All these forces face European leaders too. The UK minister for the Internet (Ed Vaizey) has declared himself in favour of net neutrality but also in favour of higher speed toll lanes, which is contradictory. The European Commissioner began her term by drawing a big ‘heart sign’ on her notes and explaining that she loved net neutrality – but has failed to enforce until now. But Europe is not the United States, and the litigation and Congressional deadlock there does not apply here. A pan-European proposal for enforcing net neutrality was provoked by national legislation in Netherlands and Slovenia. This new Regulation is called ‘ConnectedContinent’ and may become law in 2014, though a new Commission and Parliament may delay or even derail the process.
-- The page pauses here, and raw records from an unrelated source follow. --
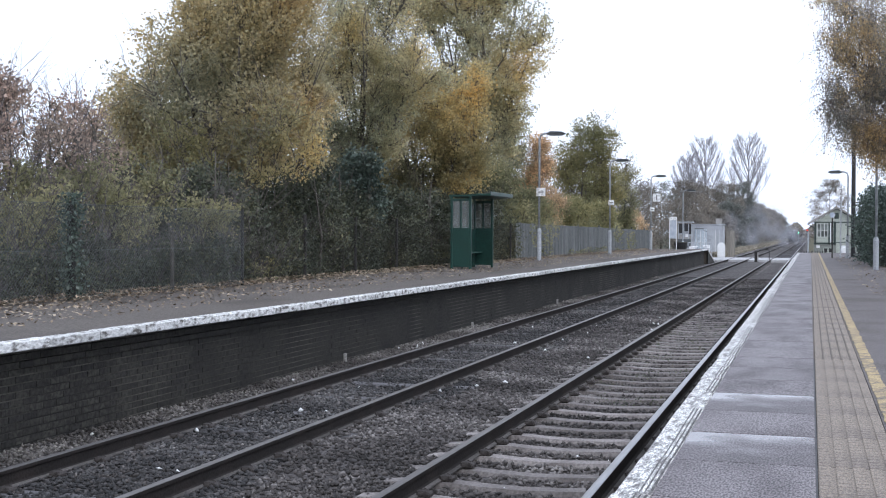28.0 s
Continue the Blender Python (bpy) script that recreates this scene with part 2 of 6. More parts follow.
def thing(name, label, category, group="", at=None, kind=""):
    ob = tagged(new(name), label, category, group, kind)
    if at:
        ob.matrix_basis = at
    return ob


def soup(name, corners, material):
    """A mesh of loose faces from an array (faces, corners, 3)."""
    n, k, _ = corners.shape
    me = bpy.data.meshes.new(name)
    me.vertices.add(n * k), me.loops.add(n * k), me.polygons.add(n)
    me.vertices.foreach_set("co", corners.astype(np.float32).ravel())
    me.loops.foreach_set("vertex_index", np.arange(n * k, dtype=np.int32))
    me.polygons.foreach_set("loop_start", np.arange(0, n * k, k, dtype=np.int32))
    me.update(calc_edges=True)
    me.materials.append(material)
    return me


def solids(name, verts, faces, places, sizes, turns, material, jitter=0.25, rng=None):
    """Many small closed lumps of one rough form, in one mesh."""
    v, n = np.array(verts, float), len(places)
    f = np.array(faces)
    c, s = np.cos(turns), np.sin(turns)
    pts = np.repeat(v[None], n, 0) * (1 + jitter * rng.normal(size=(n, len(v), 1))) * sizes[:, None, :]
    x, y = pts[..., 0] * c[:, None] - pts[..., 1] * s[:, None], pts[..., 0] * s[:, None] + pts[..., 1] * c[:, None]
    pts = np.stack([x, y, pts[..., 2]], -1) + places[:, None, :]
    idx = (f[None] + (np.arange(n) * len(v))[:, None, None]).reshape(-1, f.shape[1])
    me = bpy.data.meshes.new(name)
    k = f.shape[1]
    me.vertices.add(n * len(v)), me.loops.add(idx.size), me.polygons.add(len(idx))
    me.vertices.foreach_set("co", pts.astype(np.float32).ravel())
    me.loops.foreach_set("vertex_index", idx.astype(np.int32).ravel())
    me.polygons.foreach_set("loop_start", np.arange(0, idx.size, k, dtype=np.int32))
    me.update(calc_edges=True)
    me.materials.append(material)
    return me


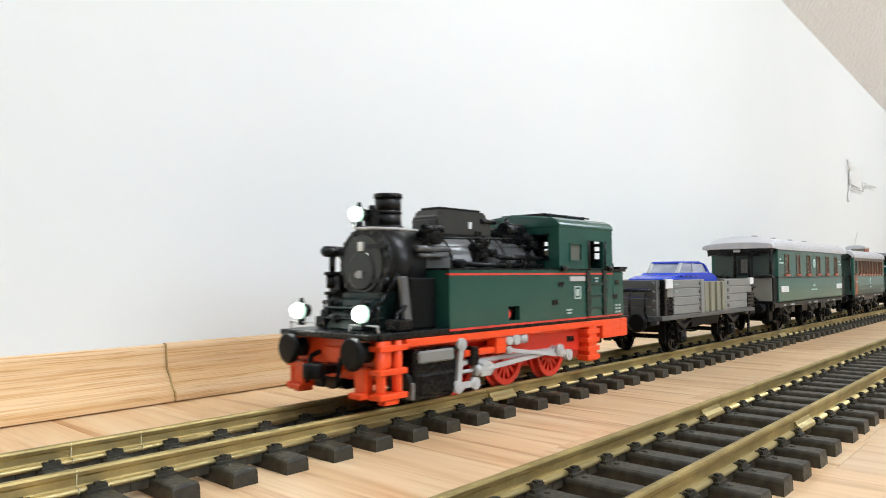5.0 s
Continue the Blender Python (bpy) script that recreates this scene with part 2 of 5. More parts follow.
def block(name, x0, x1, y0, y1, z0, z1, mat, parent=None, label="", bevel=0.0):
    bm = bmesh.new()
    box(bm, x0, x1, y0, y1, z0, z1)
    return part(name, bm, mat, parent, label, bevel)


def rod(name, p0, p1, r, mat, parent, label="", seg=12):
    bm = bmesh.new()
    cyl(bm, p0, p1, r, r, seg)
    return part(name, bm, mat, parent, label)


# ---------------------------------------------------------------- the room
TURN = 1.704                       # the knee wall runs off the track by this angle
ROOM_X0, ROOM_X1, ROOM_Y0 = -3.2, 4.8, -3.5
KNEE = 0.807


def wall_frame(ob):
    ob.matrix_basis = pose(0, 0.1841, 0, 0, 0, TURN)
    return ob


def build_room():
    bm = bmesh.new()
    box(bm, ROOM_X0, ROOM_X1, ROOM_Y0, 0.42, -0.12, -0.0015)
    floor = part("floor", bm, FLOORWOOD)
    tagged(floor, "light beech laminate floor with narrow strips", "floor", kind="structure")
    bm = bmesh.new()
    box(bm, ROOM_X0 - 0.3, ROOM_X1 + 0.3, 0.004, 0.14, -0.12, KNEE + 0.05)
    wall_frame(tagged(part("wall_north", bm, WALL), "smooth white painted low wall under the sloping ceiling", "wall", kind="structure"))
    # sloping ceiling above the knee wall, then the level part
    rise, run = 1.62, 1.85
    k = rise / run
    YA, YB = -0.78, -1.36          # openings of the two added roof windows, out of view
    HOLES = ((-0.28, 0.58), (2.47, 3.33))
    bm = bmesh.new()
    low = [(0.20, KNEE - 0.15), (0.004, KNEE), (YA, KNEE - k * YA), (YA, KNEE - k * YA + 0.14), (0.20, KNEE + 0.12)]
    high = [(YB, KNEE - k * YB), (-run, KNEE + rise), (-3.9, KNEE + rise), (-3.9, KNEE + rise + 0.12), (-run, KNEE + rise + 0.14), (YB, KNEE - k * YB + 0.14)]
    mid = [(YA, KNEE - k * YA), (YB, KNEE - k * YB), (YB, KNEE - k * YB + 0.14), (YA, KNEE - k * YA + 0.14)]
    prism(bm, low, "x", ROOM_X0 - 0.4, ROOM_X1 + 0.4)
    prism(bm, high, "x", ROOM_X0 - 0.4, ROOM_X1 + 0.4)
    prism(bm, mid, "x", ROOM_X0 - 0.4, HOLES[0][0])
    prism(bm, mid, "x", HOLES[0][1], HOLES[1][0])
    prism(bm, mid, "x", HOLES[1][1], ROOM_X1 + 0.4)
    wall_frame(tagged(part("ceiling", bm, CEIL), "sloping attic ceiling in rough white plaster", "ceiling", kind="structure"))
    # roof windows added out of view to bring in light from overhead
    for name, (XA, XB) in zip(("added_window_3", "added_window_4"), HOLES):
        rw = new(name)
        tagged(wall_frame(rw), "added unseen white roof window in the sloping ceiling", "window", kind="structure")
        ORIGIN[rw.name] = Vector()
        for xa, xb in ((XA - 0.04, XA + 0.03), (XB - 0.03, XB + 0.04)):
            bm = bmesh.new()
            prism(bm, [(YA + 0.03, KNEE - k * (YA + 0.03) + 0.10), (YB - 0.03, KNEE - k * (YB - 0.03) + 0.10), (YB - 0.03, KNEE - k * (YB - 0.03) + 0.16), (YA + 0.03, KNEE - k * (YA + 0.03) + 0.16)], "x", xa, xb)
            part("window_frame", bm, WHITE, rw)
        bm = bmesh.new()
        prism(bm, [(YA, KNEE - k * YA + 0.12), (YB, KNEE - k * YB + 0.12), (YB, KNEE - k * YB + 0.128), (YA, KNEE - k * YA + 0.128)], "x", XA, XB)
        part("pane", bm, PANE_CLEAR, rw).visible_shadow = False
    # unseen walls added to close the room and hold the added windows
    top = KNEE + rise + 0.1
    bm = bmesh.new()
    panel(bm, ROOM_X0 - 0.12, ROOM_X1 + 0.12, -0.12, top, ROOM_Y0 - 0.12, ROOM_Y0, [(-0.6, 1.8, 0.85, 2.05)])
    tagged(part("unseen_wall_south", bm, WALL), "unseen white painted wall with an added wide window", "wall", kind="structure")
    bm = bmesh.new()
    box(bm, ROOM_X1, ROOM_X1 + 0.12, ROOM_Y0, 0.36, -0.12, top)
    tagged(part("unseen_wall_east", bm, WALL), "unseen plain white painted end wall", "wall", kind="structure")
    bm = bmesh.new()
    box(bm, ROOM_X0 - 0.12, ROOM_X0, ROOM_Y0, -2.15, -0.12, top)
    box(bm, ROOM_X0 - 0.12, ROOM_X0, -0.85, 0.20, -0.12, top)
    box(bm, ROOM_X0 - 0.12, ROOM_X0, -2.15, -0.85, -0.12, 0.85)
    box(bm, ROOM_X0 - 0.12, ROOM_X0, -2.15, -0.85, 2.05, top)
    tagged(part("unseen_wall_west", bm, WALL), "unseen white painted end wall with an added window", "wall", kind="structure")
    # skirting board: cove profile, in two lengths that meet in a ragged joint
    outline = [(0.004, 0.0008), (-0.0120, 0.0008), (-0.0123, 0.0016), (-0.0125, 0.0075), (-0.0112, 0.0100), (-0.0075, 0.0135), (-0.0040, 0.0178),
               (-0.0018, 0.0225), (-0.0006, 0.0285), (-0.0004, 0.0385), (0.0006, 0.0408), (0.0024, 0.0417), (0.004, 0.0417)]
    JX = -0.1135
    for x0, x1, drop in ((ROOM_X0, JX - 0.0006, 0.0006), (JX, ROOM_X1, 0.0)):
        bm = bmesh.new()
        prism(bm, [(y + drop * 0.6, z - (drop if z > 0.02 else 0)) for y, z in outline], "x", x0, x1, True)
        for v in bm.verts:
            if abs(v.co.x - JX) < 0.01:
                v.co.x += 0.0005 * math.sin(v.co.z * 420) + 0.0003 * math.sin(v.co.z * 1100)
        bo = part("baseboard", bm, SKIRTWOOD)
        for p in bo.data.polygons:
            p.use_smooth = abs(p.normal.x) < 0.5
        wall_frame(tagged(bo, "oak-patterned skirting board with a cove profile along the wall", "skirting board", kind="structure"))
    bm = bmesh.new()
    prism(bm, [(y - 0.0002, z + 0.0001) for y, z in outline], "x", JX - 0.0009, JX + 0.0003)
    for v in bm.verts:
        v.co.x += 0.0005 * math.sin(v.co.z * 420) + 0.0003 * math.sin(v.co.z * 1100)
    wall_frame(tagged(part("trim", bm, JOINT), "dark cut edge between two skirting boards", "trim", kind="structure"))
    # frames with panes for the added upright windows, all behind the camera
    for name, m, w in (("added_window_1", pose(0.6, ROOM_Y0 - 0.06, 0.85), 2.4), ("added_window_2", pose(ROOM_X0 - 0.06, -1.5, 0.85, 0, 0, 90), 1.3)):
        win = new(name)
        win.matrix_basis = m
        tagged(win, "added unseen white window with plain clear panes", "window", kind="structure")
        ORIGIN[win.name] = Vector()
        bm = bmesh.new()
        panel(bm, -w / 2, w / 2, 0, 1.2, -0.03, 0.03, [(-w / 2 + 0.06, -0.04, 0.06, 1.14), (0.04, w / 2 - 0.06, 0.06, 1.14)])
        part("window_frame", bm, WHITE, win)
        for a, b in ((-w / 2 + 0.06, -0.04), (0.04, w / 2 - 0.06)):
            ob = block("pane", a, b, -0.004, 0.004, 0.06, 1.14, PANE_CLEAR, win)
            ob.visible_shadow = False
    return floor


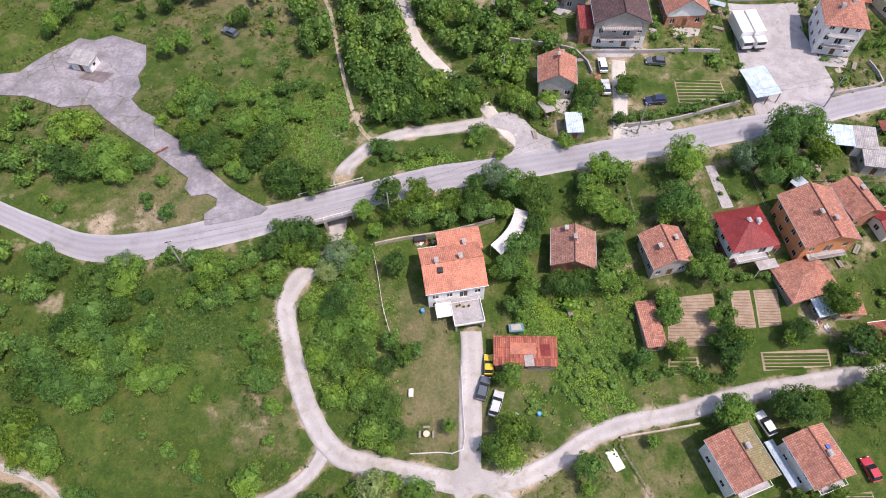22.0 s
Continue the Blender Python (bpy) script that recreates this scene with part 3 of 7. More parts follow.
ribbon("road", MAIN, 2.7, ASPHALT, "worn grey asphalt village road", 0.13, 0.06, True, 0.26)
ribbon("dirt_road", DIRT, 1.75, GRAVEL, "pale gravel road passing under the bridge", 0.09)
ribbon("dirt_road", WEST, 1.15, GRAVEL, "pale gravel track through rough grass", 0.085, narrow=0.45, edge=-40)
ruts("dirt_track", FORK, "pale wheel ruts of an earth track")
ribbon("dirt_road", EAST, 1.45, GRAVEL, "pale gravel lane beside the gardens", 0.10)
ribbon("dirt_road", SOUTHEAST, 1.2, GRAVEL, "pale gravel lane along the open field", 0.088)
ruts("dirt_track", SOUTH, "faint wheel ruts through dry grass")
ribbon("driveway", DRIVE, 1.85, GRAVEL, "gravel driveway to the white house", 0.105)
ribbon("footpath", PATHWAY, 0.42, TRACK, "narrow earth path down the factory slope", 0.075)
ribbon("lane", UPPER, 1.35, LIME, "white limestone lane below the wood", 0.09)
ribbon("lane", TERRACE, 1.15, LIME, "white limestone lane above the upper houses", 0.085)
ribbon("lane", LOOP, 1.4, GRAVEL, "gravel slip lane beside the road", 0.08)
ribbon("lane", TRACK_W, 1.1, SLABBED, "old concrete lane by the factory", 0.08)
ribbon("driveway", LANE, 1.5, LIME, "pale driveway beside the brown-roofed house", 0.082)
ribbon("lane", LANE_R, 2.2, CONCRETE, "short concrete lane up to the farm", 0.083)
sheet("yard", YARD, CRACKED, "cracked grey concrete factory yard", 0.24)
sheet("yard", SLAB, SLABBED, "broken concrete floor of a vanished hall", 0.07)
sheet("yard_patch", [(-161, 207), (-158, 209), (-152, 204), (-150.6, 199.6), (-156.4, 200)], SLABBED, "small broken floor among the trees", 0.07)
sheet("parking", PARKING, CONCRETE, "pale concrete lorry yard", 0.07)
sheet("apron", refine(APRON + APRON[:1], 0.9)[:-1], CONCRETE, "pale gravel widening where lanes meet the road", 0.11)
sheet("apron", refine(PLAZA + PLAZA[:1], 0.6)[:-1], GRAVEL, "trodden gravel where five tracks meet", 0.125)
sheet("yard", [(-42.3, 147.2), (-38.9, 148.3), (-33.4, 137.5), (-26.9, 123.6), (-22.0, 114.7), (-16.1, 100.0), (-17.5, 94.1), (-22.6, 104.2), (-29.4, 118.7), (-37.0, 133.8)], GRAVEL, "pale gravel yard beside the barn lane", 0.16)
sheet("yard", [(27.1, 61.2), (35.1, 61.7), (38.5, 64.6), (37.4, 66.8), (27.5, 63.5)], CONCRETE, "pale concrete slab beside the drive", 0.085)
sheet("yard", [(30.8, 123.8), (37.0, 124.3), (37.1, 135.9), (34.1, 135.4)], CONCRETE, "concrete yard between two houses", 0.085)
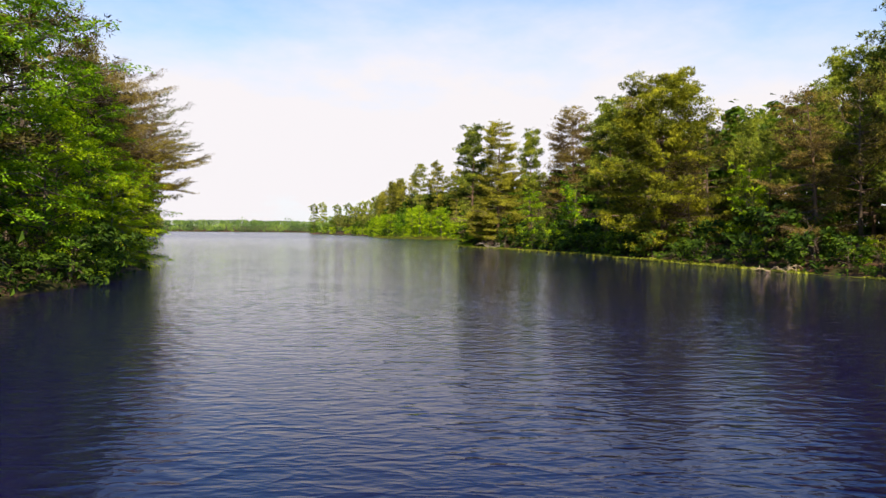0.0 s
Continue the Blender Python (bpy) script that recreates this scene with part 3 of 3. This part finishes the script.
# ---- named trees of the right bank: kind, x, y, height, width
for key, x, y, h, wide in [
    ("pine_a", 8.6, 89.0, 17.4, 1.06), ("pine_b", 5.2, 95.2, 17.4, 1.0), ("pine_b", 13.6, 94, 14.4, 0.8), ("pine_c", 19.0, 88, 18.0, 1.25), ("pine_big", 20.3, 54.8, 15.2, 1.12),
    ("pine_b", 18.4, 66.5, 14.0, 1.1), ("pine_k", 30, 58, 11.6, 0.9), ("pine_b", 31, 47, 13.0, 0.9), ("pine_b", 34.5, 48, 13.6, 0.9), ("pine_b", 32.4, 42, 15.6, 1.0), ("pine_d", 24.6, 38.5, 10.4, 1.0),
    ("pine_k", 26.0, 31, 12, 1.0), ("pine_k", 29, 36, 13, 1.0), ("pine_k", 27.5, 44, 11.5, 1.0), ("pine_h", 33, 40, 13, 1.0), ("pine_k", 26.5, 48.5, 9.6, 1.0), ("pine_k", 27.0, 53, 10.6, 1.0), ("pine_h", 35, 36, 16, 1.1),
    ("pine_h", 36.5, 30, 16, 1.1), ("oak_d", 22.6, 43.0, 6.3, 0.8), ("oak_d", 12.0, 78.6, 8.6, 1.05), ("oak_d", 16.8, 79.0, 8.0, 0.8), ("oak_n", 9.2, 86, 4.5, 0.9), ("pine_k", 20.5, 70, 9.5, 0.9), ("pine_d", 26, 63, 12, 1.0),
    ("oak_n", 21, 78, 10, 1.0), ("oak_n", 27, 70, 11, 1.0), ("oak_p", 18, 83, 8, 1.0), ("pine_g", 27, 92, 18.5, 1.0), ("pine_f", 25, 97, 18, 1.0), ("pine_c", 27, 85, 17.5, 1.1),
    ("oak_d", 5.2, 98, 5.4, 1.0), ("oak_n", 6.2, 92.8, 5.0, 1.0), ("shrub_a", 4.7, 94.4, 2.6, 1.1), ("shrub_a", 4.9, 96.2, 2.4, 1.1), ("shrub_b", 5.9, 91.0, 2.8, 1.1), ("oak_n", 5.0, 97.0, 5.5, 0.9), ("oak_b", 11, 104, 7.5, 1.0), ("oak_n", 15, 112, 10.5, 1.1), ("oak_p", 16.4, 146, 13.6, 1.25), ("oak_p", 19.5, 150, 11.5, 1.2), ("oak_p", 16.6, 138, 10.5, 1.2), ("oak_p", 22, 143, 14, 1.2),
]:
    set_tree(key, x, y, h, 190 + rand.uniform(-40, 40), 0, wide)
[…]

The United States has failed to properly enforce net neutrality due to its attempt to deregulate carriers with an a la carte approach – keeping net neutrality but removing the requirement for monopolies to open access to competitors. In Europe, monopolies still have strict regulation to allow competitors, and there is no obvious reason why net neutrality would be successfully challenged by the courts as exceeding European legal powers. Just as extra-legal Internet snooping is disapproved in mainland Europe, so private censorship by the same Internet companies is unpopular, and telecoms lobbying may not prevent the imposition of a real net neutrality law. That would then lead to 28 countries trying to implement it. Ed Vaizey may soon have the chance to correct his contradiction.